Building collapse kills two, injures more than a dozen others

Two firefighters died and more than a dozen others were injured Wednesday morning when a building collapsed on the South Side.

The firefighters were taken from the building, at 75th and Stony Island, to Northwestern Memorial Hospital and Christ Medical Center in Oak Lawn.

The firefighters killed were identified as Corey Ankum, 34, and Edward Stringer, 47.  Ankum had been on the force for nearly two years.  Stringer was a 12-year veteran.

"Morale is low," said one lieutenant who preferred to remain unnamed after hearing about two fellow fire fighters dying. "There's a sadness."

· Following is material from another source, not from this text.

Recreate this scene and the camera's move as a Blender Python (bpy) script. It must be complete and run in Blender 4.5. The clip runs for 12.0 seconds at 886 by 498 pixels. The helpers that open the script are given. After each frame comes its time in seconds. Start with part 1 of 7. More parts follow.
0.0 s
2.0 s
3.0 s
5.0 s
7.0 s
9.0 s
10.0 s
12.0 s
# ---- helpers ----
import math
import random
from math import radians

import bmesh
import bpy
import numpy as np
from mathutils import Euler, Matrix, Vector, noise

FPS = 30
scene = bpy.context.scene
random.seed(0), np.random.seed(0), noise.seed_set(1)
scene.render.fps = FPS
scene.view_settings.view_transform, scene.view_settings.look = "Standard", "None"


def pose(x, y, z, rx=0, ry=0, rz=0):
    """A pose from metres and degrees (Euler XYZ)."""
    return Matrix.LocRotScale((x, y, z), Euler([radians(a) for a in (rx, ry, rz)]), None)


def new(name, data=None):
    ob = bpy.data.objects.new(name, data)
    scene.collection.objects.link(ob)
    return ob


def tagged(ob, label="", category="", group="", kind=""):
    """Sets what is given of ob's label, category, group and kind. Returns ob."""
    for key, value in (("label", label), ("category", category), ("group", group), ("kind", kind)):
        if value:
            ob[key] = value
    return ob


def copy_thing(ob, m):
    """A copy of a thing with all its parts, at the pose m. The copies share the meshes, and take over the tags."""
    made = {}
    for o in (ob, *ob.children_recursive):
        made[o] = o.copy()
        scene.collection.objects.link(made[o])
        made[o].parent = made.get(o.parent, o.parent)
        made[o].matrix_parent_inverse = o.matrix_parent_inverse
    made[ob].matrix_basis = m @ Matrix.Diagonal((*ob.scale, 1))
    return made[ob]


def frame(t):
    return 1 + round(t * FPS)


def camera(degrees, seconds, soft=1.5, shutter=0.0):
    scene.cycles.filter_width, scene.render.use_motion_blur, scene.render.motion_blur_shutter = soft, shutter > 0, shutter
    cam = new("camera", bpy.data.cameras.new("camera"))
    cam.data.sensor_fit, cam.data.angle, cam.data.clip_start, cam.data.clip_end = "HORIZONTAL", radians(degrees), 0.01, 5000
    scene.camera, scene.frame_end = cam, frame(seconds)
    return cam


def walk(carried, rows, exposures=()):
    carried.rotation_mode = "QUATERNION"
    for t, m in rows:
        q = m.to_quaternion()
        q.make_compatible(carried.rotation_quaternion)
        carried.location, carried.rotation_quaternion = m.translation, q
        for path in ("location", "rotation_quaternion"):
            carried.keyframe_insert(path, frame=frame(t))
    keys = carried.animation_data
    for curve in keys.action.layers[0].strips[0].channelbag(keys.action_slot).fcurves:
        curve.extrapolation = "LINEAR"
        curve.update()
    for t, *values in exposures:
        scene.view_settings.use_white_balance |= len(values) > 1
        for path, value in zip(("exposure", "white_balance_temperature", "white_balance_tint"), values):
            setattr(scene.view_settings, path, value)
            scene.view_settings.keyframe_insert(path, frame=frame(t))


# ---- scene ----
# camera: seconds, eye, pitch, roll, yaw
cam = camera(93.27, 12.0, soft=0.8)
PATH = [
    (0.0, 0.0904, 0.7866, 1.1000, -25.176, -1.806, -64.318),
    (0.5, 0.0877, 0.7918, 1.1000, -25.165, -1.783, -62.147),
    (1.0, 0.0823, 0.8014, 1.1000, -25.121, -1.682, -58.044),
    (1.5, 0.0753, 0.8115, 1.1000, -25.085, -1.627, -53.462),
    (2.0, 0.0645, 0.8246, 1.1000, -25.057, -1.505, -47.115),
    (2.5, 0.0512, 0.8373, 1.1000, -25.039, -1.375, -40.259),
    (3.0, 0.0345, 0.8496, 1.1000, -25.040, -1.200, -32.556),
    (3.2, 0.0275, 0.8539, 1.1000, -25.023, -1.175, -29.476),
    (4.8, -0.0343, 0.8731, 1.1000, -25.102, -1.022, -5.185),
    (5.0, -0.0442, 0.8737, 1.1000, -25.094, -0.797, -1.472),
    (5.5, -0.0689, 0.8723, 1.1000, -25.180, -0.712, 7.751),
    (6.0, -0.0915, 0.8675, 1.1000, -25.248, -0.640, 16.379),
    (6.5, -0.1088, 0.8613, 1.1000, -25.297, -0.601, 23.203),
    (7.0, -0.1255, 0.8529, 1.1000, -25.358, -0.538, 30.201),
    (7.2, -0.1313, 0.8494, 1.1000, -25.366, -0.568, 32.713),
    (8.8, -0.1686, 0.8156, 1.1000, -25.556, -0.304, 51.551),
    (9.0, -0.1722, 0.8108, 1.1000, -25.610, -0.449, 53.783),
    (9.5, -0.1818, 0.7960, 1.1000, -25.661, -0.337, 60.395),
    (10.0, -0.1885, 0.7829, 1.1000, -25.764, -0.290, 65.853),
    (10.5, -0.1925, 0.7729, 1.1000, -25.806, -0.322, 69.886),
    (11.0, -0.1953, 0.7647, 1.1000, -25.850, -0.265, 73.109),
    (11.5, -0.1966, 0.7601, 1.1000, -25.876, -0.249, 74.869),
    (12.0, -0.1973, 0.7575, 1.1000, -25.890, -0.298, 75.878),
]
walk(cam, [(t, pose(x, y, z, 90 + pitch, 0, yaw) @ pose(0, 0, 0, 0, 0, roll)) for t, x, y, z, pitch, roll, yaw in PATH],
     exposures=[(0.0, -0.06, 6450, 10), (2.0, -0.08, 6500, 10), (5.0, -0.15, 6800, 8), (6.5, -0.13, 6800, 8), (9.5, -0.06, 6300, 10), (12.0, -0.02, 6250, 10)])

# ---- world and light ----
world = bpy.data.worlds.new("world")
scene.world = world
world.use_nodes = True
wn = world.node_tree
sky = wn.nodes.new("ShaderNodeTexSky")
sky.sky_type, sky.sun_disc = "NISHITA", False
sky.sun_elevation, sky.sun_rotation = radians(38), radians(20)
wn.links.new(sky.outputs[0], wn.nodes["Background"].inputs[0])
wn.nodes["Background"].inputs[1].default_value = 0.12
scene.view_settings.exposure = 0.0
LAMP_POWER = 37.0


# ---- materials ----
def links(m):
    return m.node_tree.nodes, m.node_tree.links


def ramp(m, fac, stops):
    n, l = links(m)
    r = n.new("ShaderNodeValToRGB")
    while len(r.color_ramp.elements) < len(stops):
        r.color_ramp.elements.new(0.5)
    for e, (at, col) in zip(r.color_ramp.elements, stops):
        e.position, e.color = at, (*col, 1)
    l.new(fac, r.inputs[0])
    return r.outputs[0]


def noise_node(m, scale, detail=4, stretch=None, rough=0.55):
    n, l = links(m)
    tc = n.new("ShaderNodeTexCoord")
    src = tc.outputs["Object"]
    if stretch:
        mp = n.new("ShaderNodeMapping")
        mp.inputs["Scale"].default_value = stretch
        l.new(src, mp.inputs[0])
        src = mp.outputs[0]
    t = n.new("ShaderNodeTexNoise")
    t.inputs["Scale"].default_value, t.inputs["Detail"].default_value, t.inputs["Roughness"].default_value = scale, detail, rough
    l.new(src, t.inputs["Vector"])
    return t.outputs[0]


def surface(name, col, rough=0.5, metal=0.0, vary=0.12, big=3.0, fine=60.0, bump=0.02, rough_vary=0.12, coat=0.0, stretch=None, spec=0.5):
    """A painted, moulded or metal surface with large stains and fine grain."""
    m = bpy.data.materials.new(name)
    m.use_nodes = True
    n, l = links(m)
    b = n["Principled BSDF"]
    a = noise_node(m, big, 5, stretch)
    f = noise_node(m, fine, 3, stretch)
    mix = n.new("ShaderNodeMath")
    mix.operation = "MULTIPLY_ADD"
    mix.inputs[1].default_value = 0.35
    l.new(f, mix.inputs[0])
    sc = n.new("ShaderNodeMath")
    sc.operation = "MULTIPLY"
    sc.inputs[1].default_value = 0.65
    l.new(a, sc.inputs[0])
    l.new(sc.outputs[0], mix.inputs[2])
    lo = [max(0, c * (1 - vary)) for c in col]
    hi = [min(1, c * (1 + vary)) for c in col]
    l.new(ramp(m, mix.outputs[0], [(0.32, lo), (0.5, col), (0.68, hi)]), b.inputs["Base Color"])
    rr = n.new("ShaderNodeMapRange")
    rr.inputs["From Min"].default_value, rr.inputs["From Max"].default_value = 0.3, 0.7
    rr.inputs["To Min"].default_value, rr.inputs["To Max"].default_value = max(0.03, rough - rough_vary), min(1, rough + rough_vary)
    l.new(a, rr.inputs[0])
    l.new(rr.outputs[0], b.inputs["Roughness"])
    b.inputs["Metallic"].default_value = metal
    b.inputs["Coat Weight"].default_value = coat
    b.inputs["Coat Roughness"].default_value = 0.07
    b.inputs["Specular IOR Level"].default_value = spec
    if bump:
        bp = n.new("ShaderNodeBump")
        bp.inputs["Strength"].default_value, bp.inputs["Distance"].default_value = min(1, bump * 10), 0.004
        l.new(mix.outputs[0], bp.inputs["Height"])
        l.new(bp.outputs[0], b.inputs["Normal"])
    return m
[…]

Both men died while searching for people inside the building.  The site of a former dry cleaning business, the building, at 1744 E. 75th St., has been vacant for the last five years and has become a favorite spot for homeless people seeking shelter from the winter weather.

"They have secured the cleaners several times but the squatters still come back and eventually find a way to break into the place, said Jorico Smart, who co-owns a garage next door.

The blaze broke out at around 7 a.m.  Authorities upgraded the fire from two alarms to three alarms after the firefighters were trapped.  All the men were accounted for by 8:30 a.m., said Fire Department Spokesman Larry Langford.

"The fire had been knocked down. They were overseeing the hotspots and they were searching. We always look in these buildings because during the winter time, people are seeking shelter, we always go look for homeless, vagrants that may be in there. And that's what the companies were doing when the roof let loose," said Chicago Fire Cmsr. Robert Hoff.

Some firefighters on the scene complained of frozen fire hydrants nearby.

"No matter how well you're prepared, no matter how much experience you have, a morning like this is just something that takes you by surprise," said Tom Ryan, the president of Chicago Firefighters Union Local 2, at an afternoon press conference.

Wednesday marks the 100th anniversary one of the most destructive fire in Chicago history which broke out at the Union Stockyards in 1910. Twenty-one firefighters died instantly in that tragic fire.

"This is so sad," said Bill Cosgrove, who organized and was holding a memorial service for the stockyards fire when a mayday call come over the radio.  "The irony of the entire thing that both of them were killed with fallen brick walls."

"It was beyond disbelief.  It was a matter of a few hours and 100 years later we have the same type of incident," he said.

It is also eerily similar to the Feb. 14, 1962 fire and collapse that killed Hoff's own father, who was a battalion chief at the time, according to the Chicago Tribune.